Mr. Ganem is enthusiastic about small-scale agriculture in Columbia County, where he has joined a newly organized farm-to-chef initiative. Nearly all the meat at Vico comes from Van Wie Natural Foods on Route 9 in Stottville, and local farmers are now providing some of the fresh vegetables.
Mr. Ganem and others in the farm-to-chef program hope to establish a system that will make it easier for restaurants to use local produce, noting a growing demand on the part of their customers. “I know it’s there,” says Mr. Ganem, “but there doesn’t seem to be a coordinated distribution or information system.”
Mr. Ganem and his partner, Adam Klersfeld, bought what was intended to be a weekend house in Canaan in 2000. But they moved in full time after they lost their jobs in the city, simultaneously, four months after taking ownership. Mr. Ganem had been working as editor-in-chief for Style.com, the
Internet site for Vogue and W magazines, and Mr. Klersfeld, who has a degree in psychology and a teaching background, was on the staff at Housing Works, an AIDS charity.
Mr. Klersfeld oversees the “front of the house,” taking reservations, greeting customers, and supervising wait staff. Mr. Ganem is in charge of the kitchen. They have about half a dozen employees. The two had been looking for restaurant space in Chatham for three years or so when they came upon the building at 136 Warren Street, which had been remodeled and equipped by Bolgen and Moi, the local branch of a Norwegian restaurant that went out of business after just over a year. A new grill has been installed, the walls have been redecorated, and a garden dining area has been refurnished and graveled.

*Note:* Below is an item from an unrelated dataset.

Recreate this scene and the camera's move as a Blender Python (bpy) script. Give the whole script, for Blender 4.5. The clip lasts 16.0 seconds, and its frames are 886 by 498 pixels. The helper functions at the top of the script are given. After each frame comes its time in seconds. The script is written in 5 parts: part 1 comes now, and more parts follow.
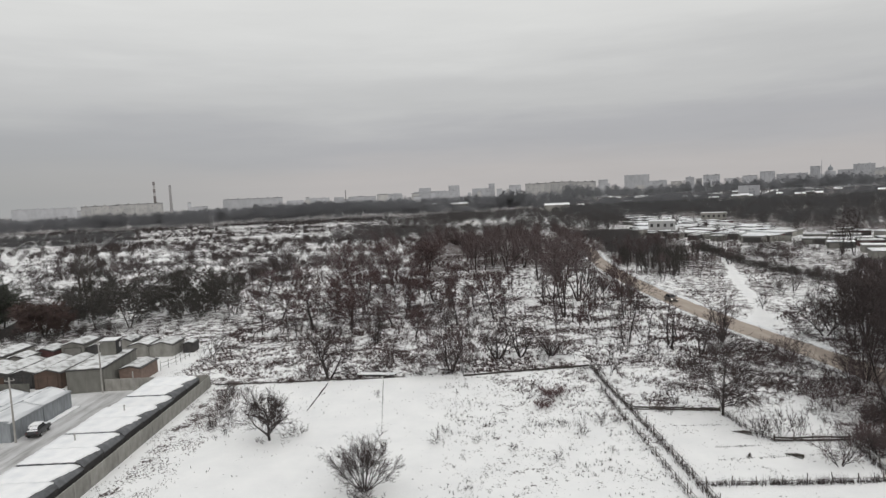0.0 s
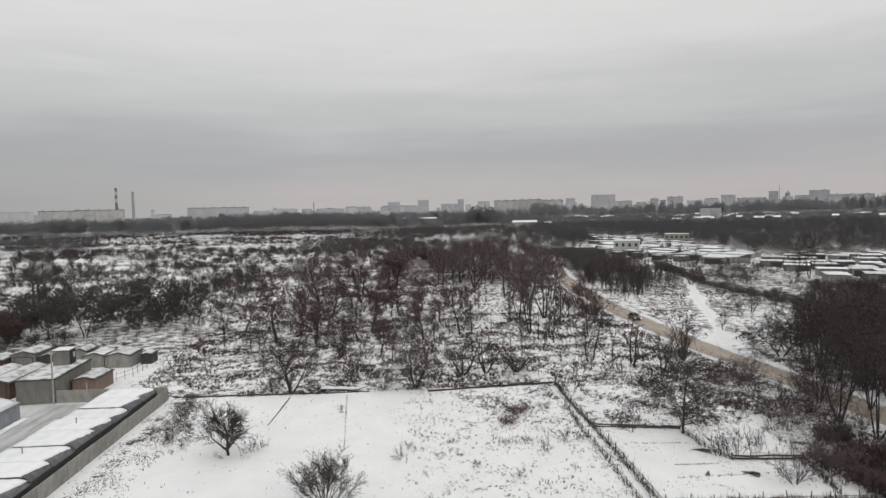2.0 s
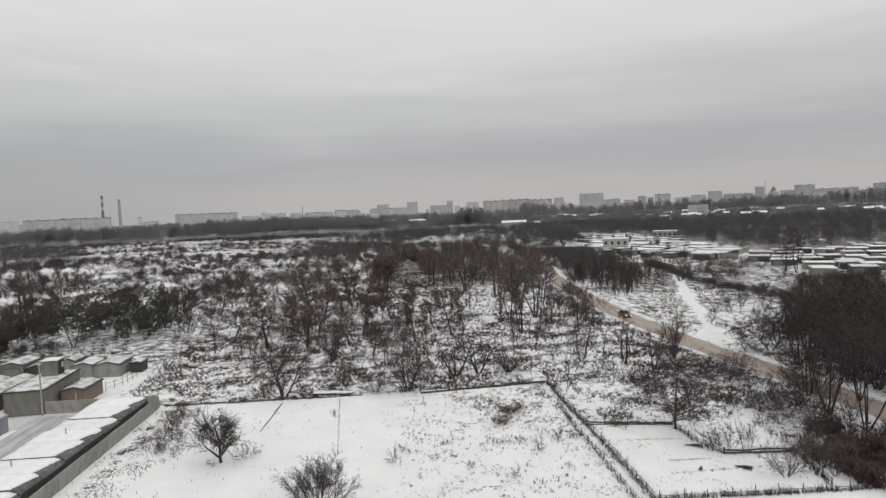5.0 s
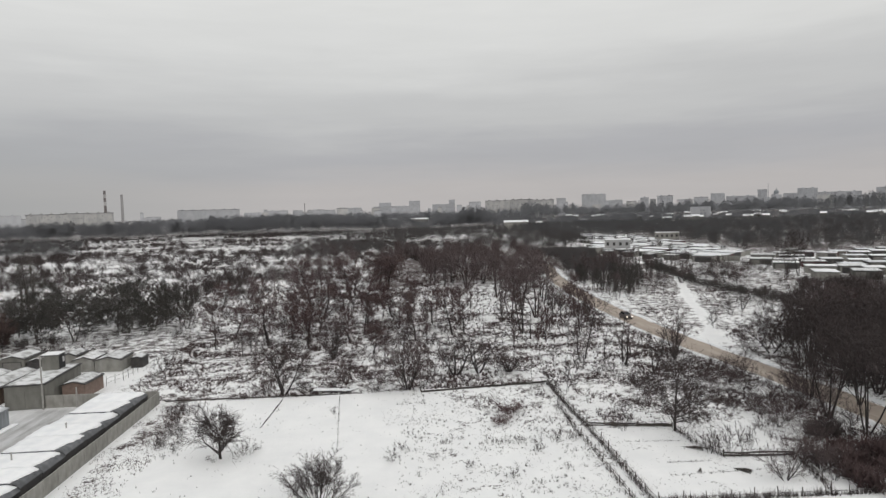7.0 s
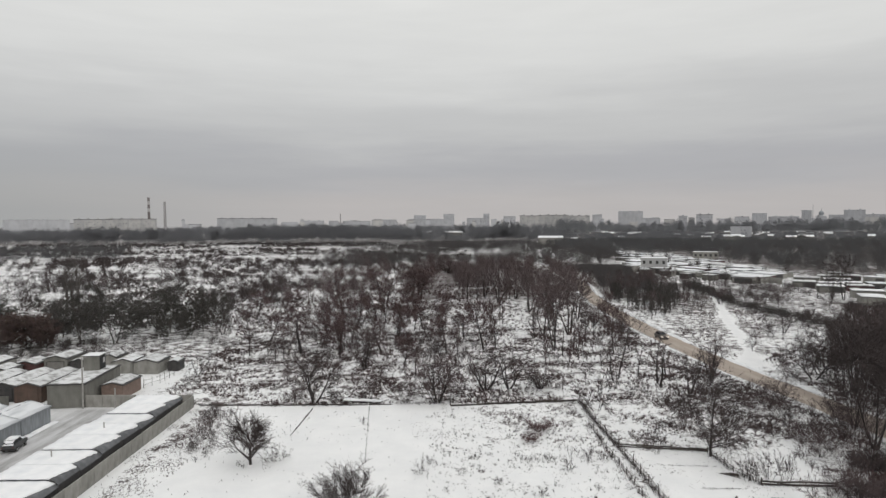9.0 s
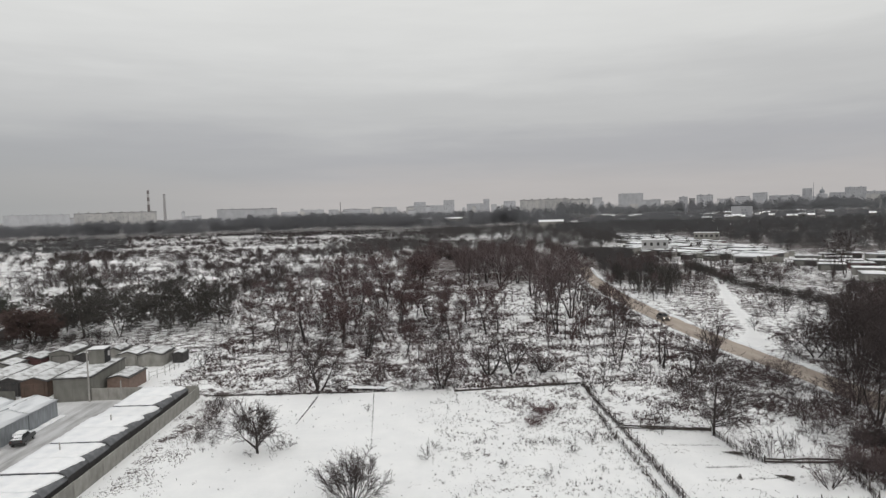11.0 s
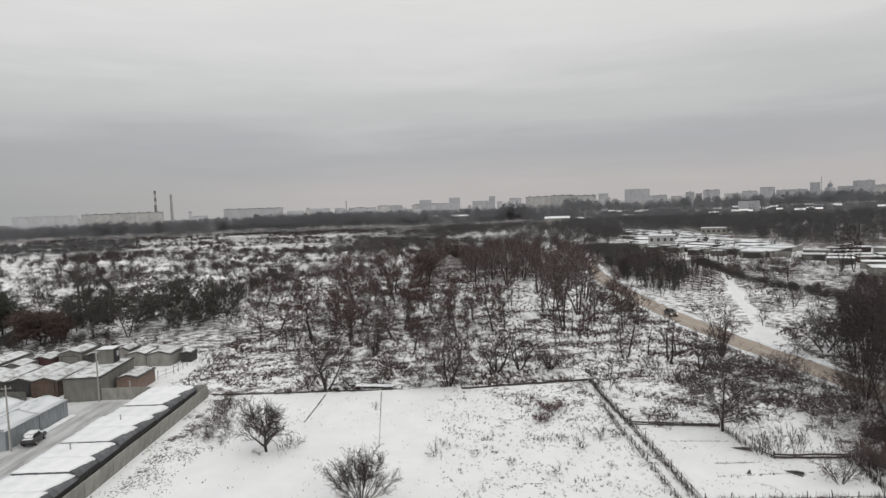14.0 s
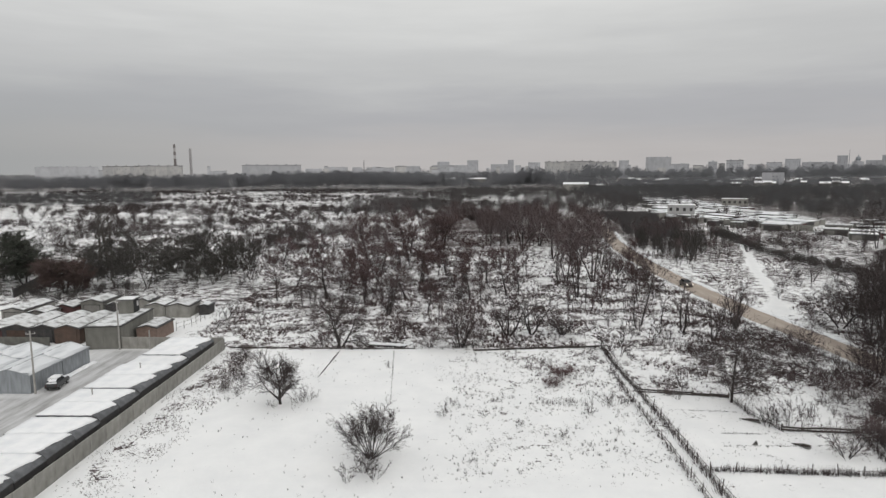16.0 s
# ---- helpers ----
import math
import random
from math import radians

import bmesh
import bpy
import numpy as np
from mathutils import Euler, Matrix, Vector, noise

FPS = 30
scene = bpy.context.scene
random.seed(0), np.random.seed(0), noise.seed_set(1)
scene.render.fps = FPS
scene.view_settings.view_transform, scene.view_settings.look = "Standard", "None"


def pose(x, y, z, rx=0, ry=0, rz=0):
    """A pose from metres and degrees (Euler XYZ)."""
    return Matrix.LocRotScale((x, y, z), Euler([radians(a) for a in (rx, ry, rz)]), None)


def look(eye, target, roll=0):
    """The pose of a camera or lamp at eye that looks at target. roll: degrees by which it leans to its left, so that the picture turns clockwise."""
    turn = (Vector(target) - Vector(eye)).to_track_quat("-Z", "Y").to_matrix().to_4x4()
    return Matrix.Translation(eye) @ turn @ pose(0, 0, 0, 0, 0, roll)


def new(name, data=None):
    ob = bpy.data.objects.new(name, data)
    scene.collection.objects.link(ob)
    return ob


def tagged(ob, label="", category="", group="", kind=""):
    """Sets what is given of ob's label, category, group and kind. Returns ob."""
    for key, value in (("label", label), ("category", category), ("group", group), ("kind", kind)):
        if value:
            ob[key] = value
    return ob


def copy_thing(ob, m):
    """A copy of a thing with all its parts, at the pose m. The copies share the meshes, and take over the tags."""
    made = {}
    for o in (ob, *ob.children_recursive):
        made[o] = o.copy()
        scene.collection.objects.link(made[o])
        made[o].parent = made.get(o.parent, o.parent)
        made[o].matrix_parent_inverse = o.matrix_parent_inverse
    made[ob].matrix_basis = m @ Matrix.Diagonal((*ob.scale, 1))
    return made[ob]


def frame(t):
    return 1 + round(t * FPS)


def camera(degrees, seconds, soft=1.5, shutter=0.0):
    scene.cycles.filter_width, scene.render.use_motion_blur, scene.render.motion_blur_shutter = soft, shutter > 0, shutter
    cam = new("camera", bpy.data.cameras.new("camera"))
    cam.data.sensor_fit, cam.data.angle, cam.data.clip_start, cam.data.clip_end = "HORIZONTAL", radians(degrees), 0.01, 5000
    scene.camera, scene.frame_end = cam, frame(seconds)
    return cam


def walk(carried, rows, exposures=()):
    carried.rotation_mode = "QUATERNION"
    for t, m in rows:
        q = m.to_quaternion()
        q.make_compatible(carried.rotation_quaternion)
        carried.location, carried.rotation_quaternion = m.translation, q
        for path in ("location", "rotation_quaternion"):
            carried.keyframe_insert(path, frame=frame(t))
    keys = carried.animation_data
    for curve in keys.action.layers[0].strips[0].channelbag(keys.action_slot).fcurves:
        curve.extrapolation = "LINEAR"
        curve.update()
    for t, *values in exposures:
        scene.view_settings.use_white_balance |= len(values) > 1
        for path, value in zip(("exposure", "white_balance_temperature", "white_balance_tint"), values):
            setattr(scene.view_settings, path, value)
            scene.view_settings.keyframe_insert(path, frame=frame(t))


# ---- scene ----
# ---- camera: held at an upper-floor window, 26 m above the ground ----
cam = camera(71.41, 16.0, soft=1.4)
TURNS = (  # seconds, yaw, tilt, lean
    (0.0, -0.50, 85.00, 2.64),
    (0.5, -1.47, 84.59, 2.03),
    (1.0, -2.51, 85.80, 1.07),
    (1.5, -3.31, 86.06, 0.75),
    (2.0, -3.37, 86.27, 1.09),
    (2.5, -4.10, 86.76, 1.67),
    (3.0, -3.95, 86.66, 1.88),
    (3.5, -3.55, 86.83, 2.21),
    (4.0, -3.45, 86.84, 3.21),
    (4.2, -3.97, 86.56, 3.25),
    (6.3, -4.03, 86.27, 1.25),
    (6.5, -4.22, 86.21, 1.33),
    (7.0, -4.18, 86.30, 1.52),
    (7.5, -2.90, 86.34, 2.05),
    (8.0, -1.74, 86.45, 2.19),
    (8.5, -2.22, 86.72, 2.01),
    (9.0, -1.00, 87.59, 0.20),
    (9.2, -1.15, 87.24, 0.34),
    (11.3, -0.86, 86.32, 1.60),
    (11.5, -0.76, 86.36, 1.65),
    (12.0, -0.39, 86.24, 1.52),
    (12.5, -0.00, 86.26, 1.52),
    (13.0, -0.26, 86.29, 1.61),
    (13.5, -0.33, 86.30, 1.87),
    (14.0, -0.46, 86.12, 2.01),
    (14.5, -0.24, 85.60, 2.03),
    (15.0, -0.58, 85.00, 1.98),
    (15.5, -0.57, 84.08, 1.48),
    (16.0, 1.19, 82.66, 0.28),
)
walk(cam, [(t, pose(0, 0, 26.0, tilt, lean, yaw)) for t, yaw, tilt, lean in TURNS])

# ---- light: heavy overcast, one wide weak sun behind the clouds ----
SUN_ELEVATION, SUN_AZIMUTH = radians(32), radians(150)
world = bpy.data.worlds.new("overcast_sky")
scene.world = world
world.use_nodes = True
wt = world.node_tree
wt.nodes.clear()


def wnode(kind, **values):
    n = wt.nodes.new(kind)
    for key, v in values.items():
        n.inputs[key].default_value = v
    return n


w_out = wnode("ShaderNodeOutputWorld")
w_bg = wnode("ShaderNodeBackground")
w_sky = wnode("ShaderNodeTexSky")
w_sky.sky_type, w_sky.sun_disc = "NISHITA", False
w_sky.sun_elevation, w_sky.sun_rotation = SUN_ELEVATION, SUN_AZIMUTH
w_sky.air_density, w_sky.dust_density = 1.0, 4.0
w_co = wnode("ShaderNodeTexCoord")
w_sep = wnode("ShaderNodeSeparateXYZ")
w_map = wnode("ShaderNodeMapping")
w_map.inputs["Scale"].default_value = (1.2, 1.2, 9.0)
w_noise = wnode("ShaderNodeTexNoise", Scale=1.6, Detail=5.0, Roughness=0.55)
w_noise2 = wnode("ShaderNodeTexNoise", Scale=5.0, Detail=4.0, Roughness=0.6)
w_sub = wnode("ShaderNodeMath"); w_sub.operation = "MULTIPLY_ADD"
w_sub.inputs[1].default_value, w_sub.inputs[2].default_value = 0.14, -0.07
w_fade = wnode("ShaderNodeMath"); w_fade.operation = "MULTIPLY"
w_edge = wnode("ShaderNodeMapRange"); w_edge.inputs["From Max"].default_value = 0.10
w_add = wnode("ShaderNodeMath"); w_add.operation = "ADD"
w_ramp = wnode("ShaderNodeValToRGB")
w_ramp.color_ramp.interpolation = "EASE"
stops = ((0.0, (0.475, 0.455, 0.45)), (0.03, (0.475, 0.455, 0.45)), (0.085, (0.415, 0.415, 0.43)), (0.15, (0.52, 0.52, 0.517)),
         (0.26, (0.67, 0.67, 0.655)), (0.42, (0.77, 0.77, 0.745)), (0.7, (0.80, 0.80, 0.785)), (1.0, (0.84, 0.84, 0.83)))
els = w_ramp.color_ramp.elements
for i, (p, col) in enumerate(stops):
    e = els[i] if i < 2 else els.new(p)
    e.position, e.color = p, (*col, 1)
w_var = wnode("ShaderNodeMapRange")
w_var.inputs["To Min"].default_value, w_var.inputs["To Max"].default_value = 0.95, 1.05
w_mul = wnode("ShaderNodeMixRGB"); w_mul.blend_type = "MULTIPLY"; w_mul.inputs[0].default_value = 1.0
w_dull = wnode("ShaderNodeMapRange")
w_dull.inputs["From Min"].default_value, w_dull.inputs["From Max"].default_value = -0.62, -0.15
w_dull.inputs["To Min"].default_value, w_dull.inputs["To Max"].default_value = 1.0, 0.0
w_low = wnode("ShaderNodeMapRange")
w_low.inputs["From Min"].default_value, w_low.inputs["From Max"].default_value = 0.02, 0.16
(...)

Mr. Ganem would like to offer cooking classes, although the size of the kitchen could make that difficult. There is barely room to turn around between the stove and the chopping block. The restaurant has been able to accommodate parties of 10 and even 20, nonetheless. In the latter case, Mr. Ganem said, the meal’s hosts decided to offer their guests three menu options—one grilled, one roasted and one sautéed—making his job considerably easier.
Main courses start at around $20, with the most expensive item on the menu being bistecca Florentina, a 22-to-24-ounce, locally raised, organic Porterhouse steak. The restaurant is currently open for dinner only, but a weekend brunch is being contemplated.